> **EXERCISE BRIEF**:
Return each line of the data below verbatim; pictures are to be left out.

▼

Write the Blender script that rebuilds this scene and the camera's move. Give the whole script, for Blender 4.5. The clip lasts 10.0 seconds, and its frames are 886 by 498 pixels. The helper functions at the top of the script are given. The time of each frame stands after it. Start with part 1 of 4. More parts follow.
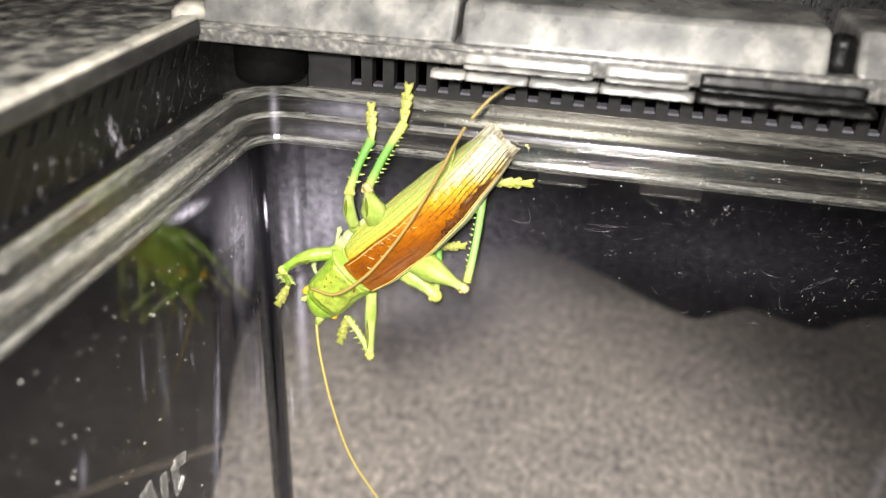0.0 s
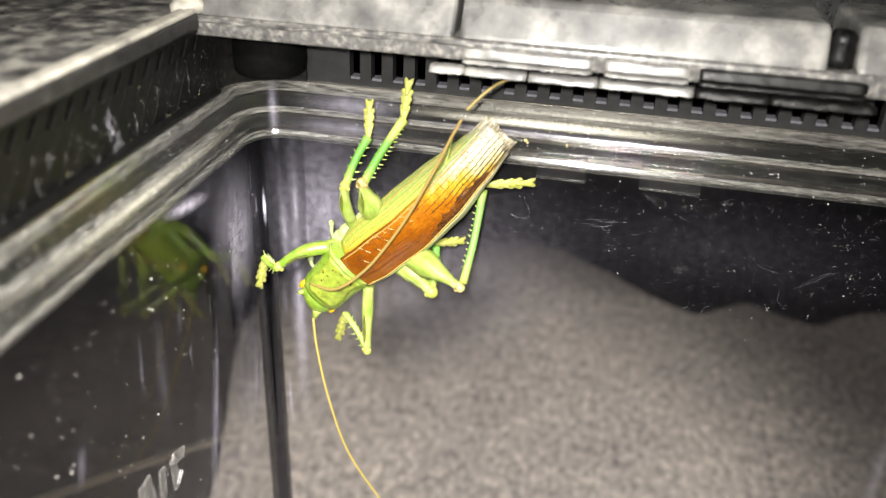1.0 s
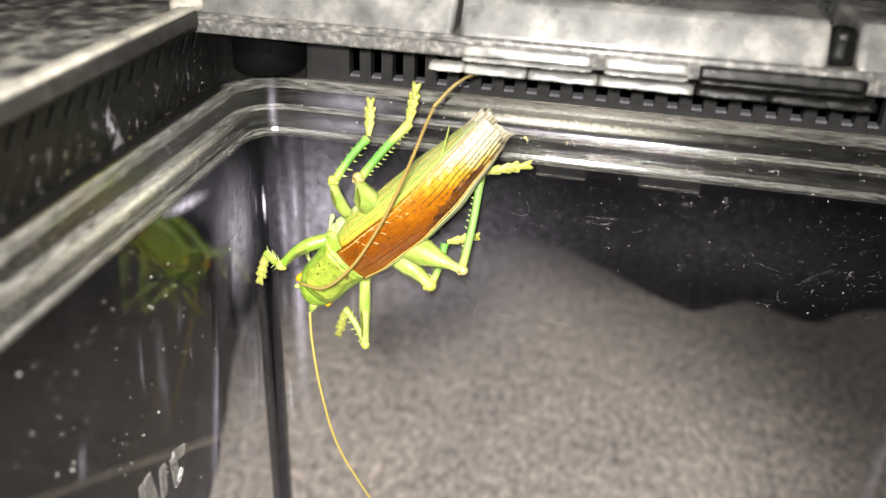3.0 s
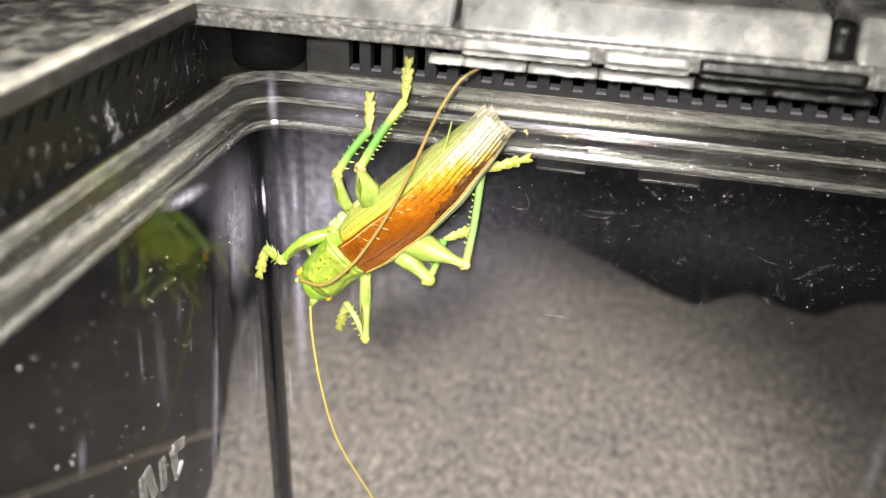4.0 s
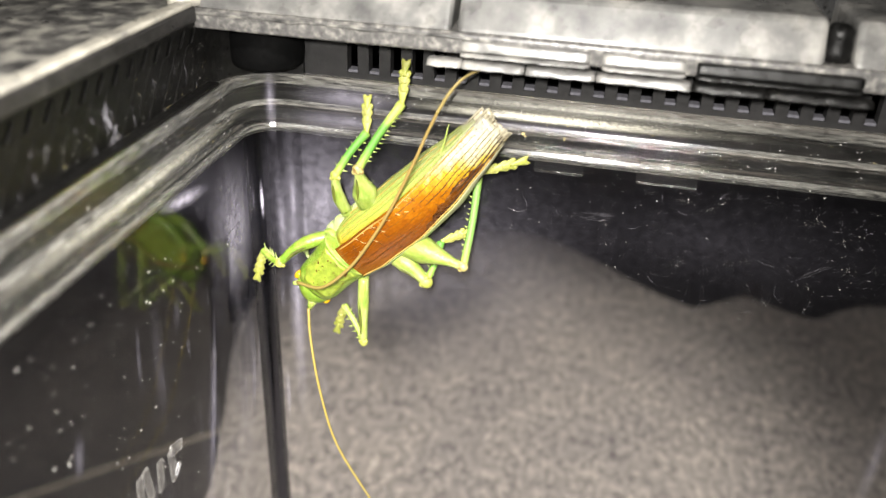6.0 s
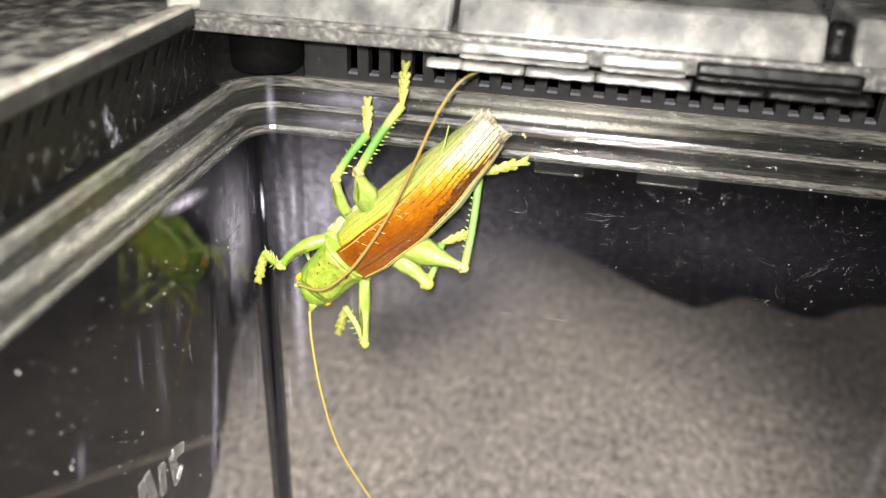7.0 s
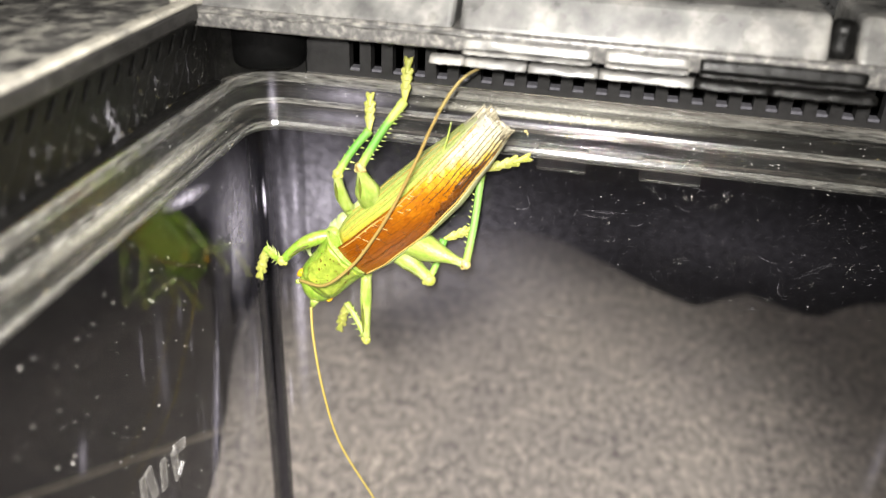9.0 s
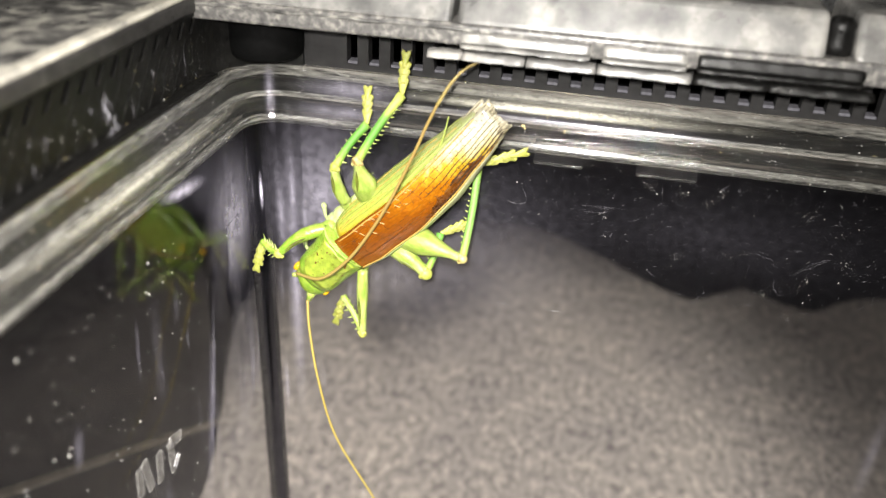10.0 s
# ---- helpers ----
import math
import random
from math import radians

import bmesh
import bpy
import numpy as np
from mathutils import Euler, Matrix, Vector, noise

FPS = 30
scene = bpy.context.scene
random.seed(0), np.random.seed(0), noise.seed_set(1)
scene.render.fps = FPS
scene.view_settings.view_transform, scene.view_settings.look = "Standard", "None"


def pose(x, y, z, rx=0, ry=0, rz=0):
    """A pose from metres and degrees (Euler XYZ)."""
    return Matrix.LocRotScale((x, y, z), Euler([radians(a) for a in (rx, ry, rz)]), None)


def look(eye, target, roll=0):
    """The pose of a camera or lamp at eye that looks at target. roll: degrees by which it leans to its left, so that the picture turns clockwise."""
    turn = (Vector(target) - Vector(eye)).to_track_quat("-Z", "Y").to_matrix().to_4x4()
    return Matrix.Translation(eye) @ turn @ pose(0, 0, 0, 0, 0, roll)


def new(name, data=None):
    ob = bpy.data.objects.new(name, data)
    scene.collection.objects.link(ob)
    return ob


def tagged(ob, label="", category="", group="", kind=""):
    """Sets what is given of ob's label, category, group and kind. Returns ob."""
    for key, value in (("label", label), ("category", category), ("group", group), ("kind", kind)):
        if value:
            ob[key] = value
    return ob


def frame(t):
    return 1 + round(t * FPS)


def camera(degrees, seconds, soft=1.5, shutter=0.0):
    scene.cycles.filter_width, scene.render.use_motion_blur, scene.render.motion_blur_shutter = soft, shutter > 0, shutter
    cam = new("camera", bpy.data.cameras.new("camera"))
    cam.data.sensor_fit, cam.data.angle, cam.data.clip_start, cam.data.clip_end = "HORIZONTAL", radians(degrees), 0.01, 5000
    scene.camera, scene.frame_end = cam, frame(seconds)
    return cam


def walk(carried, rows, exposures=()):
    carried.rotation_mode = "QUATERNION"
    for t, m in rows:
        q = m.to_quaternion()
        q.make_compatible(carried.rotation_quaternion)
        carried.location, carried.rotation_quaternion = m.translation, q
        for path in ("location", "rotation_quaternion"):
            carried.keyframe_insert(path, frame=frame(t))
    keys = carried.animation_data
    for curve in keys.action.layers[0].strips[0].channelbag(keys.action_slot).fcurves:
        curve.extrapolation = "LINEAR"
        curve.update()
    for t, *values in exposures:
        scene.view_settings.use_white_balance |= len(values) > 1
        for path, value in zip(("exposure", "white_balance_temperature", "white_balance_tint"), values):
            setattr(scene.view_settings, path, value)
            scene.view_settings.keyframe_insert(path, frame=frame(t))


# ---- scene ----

▲

> **FINAL ANSWER**:
Write the Blender script that rebuilds this scene and the camera's move. Give the whole script, for Blender 4.5. The clip lasts 10.0 seconds, and its frames are 886 by 498 pixels. The helper functions at the top of the script are given. The time of each frame stands after it. Start with part 1 of 4. More parts follow.
0.0 s
1.0 s
3.0 s
4.0 s
6.0 s
7.0 s
9.0 s
10.0 s
# ---- helpers ----
import math
import random
from math import radians

import bmesh
import bpy
import numpy as np
from mathutils import Euler, Matrix, Vector, noise

FPS = 30
scene = bpy.context.scene
random.seed(0), np.random.seed(0), noise.seed_set(1)
scene.render.fps = FPS
scene.view_settings.view_transform, scene.view_settings.look = "Standard", "None"


def pose(x, y, z, rx=0, ry=0, rz=0):
    """A pose from metres and degrees (Euler XYZ)."""
    return Matrix.LocRotScale((x, y, z), Euler([radians(a) for a in (rx, ry, rz)]), None)


def look(eye, target, roll=0):
    """The pose of a camera or lamp at eye that looks at target. roll: degrees by which it leans to its left, so that the picture turns clockwise."""
    turn = (Vector(target) - Vector(eye)).to_track_quat("-Z", "Y").to_matrix().to_4x4()
    return Matrix.Translation(eye) @ turn @ pose(0, 0, 0, 0, 0, roll)


def new(name, data=None):
    ob = bpy.data.objects.new(name, data)
    scene.collection.objects.link(ob)
    return ob


def tagged(ob, label="", category="", group="", kind=""):
    """Sets what is given of ob's label, category, group and kind. Returns ob."""
    for key, value in (("label", label), ("category", category), ("group", group), ("kind", kind)):
        if value:
            ob[key] = value
    return ob


def frame(t):
    return 1 + round(t * FPS)


def camera(degrees, seconds, soft=1.5, shutter=0.0):
    scene.cycles.filter_width, scene.render.use_motion_blur, scene.render.motion_blur_shutter = soft, shutter > 0, shutter
    cam = new("camera", bpy.data.cameras.new("camera"))
    cam.data.sensor_fit, cam.data.angle, cam.data.clip_start, cam.data.clip_end = "HORIZONTAL", radians(degrees), 0.01, 5000
    scene.camera, scene.frame_end = cam, frame(seconds)
    return cam


def walk(carried, rows, exposures=()):
    carried.rotation_mode = "QUATERNION"
    for t, m in rows:
        q = m.to_quaternion()
        q.make_compatible(carried.rotation_quaternion)
        carried.location, carried.rotation_quaternion = m.translation, q
        for path in ("location", "rotation_quaternion"):
            carried.keyframe_insert(path, frame=frame(t))
    keys = carried.animation_data
    for curve in keys.action.layers[0].strips[0].channelbag(keys.action_slot).fcurves:
        curve.extrapolation = "LINEAR"
        curve.update()
    for t, *values in exposures:
        scene.view_settings.use_white_balance |= len(values) > 1
        for path, value in zip(("exposure", "white_balance_temperature", "white_balance_tint"), values):
            setattr(scene.view_settings, path, value)
            scene.view_settings.keyframe_insert(path, frame=frame(t))


# ---- scene ----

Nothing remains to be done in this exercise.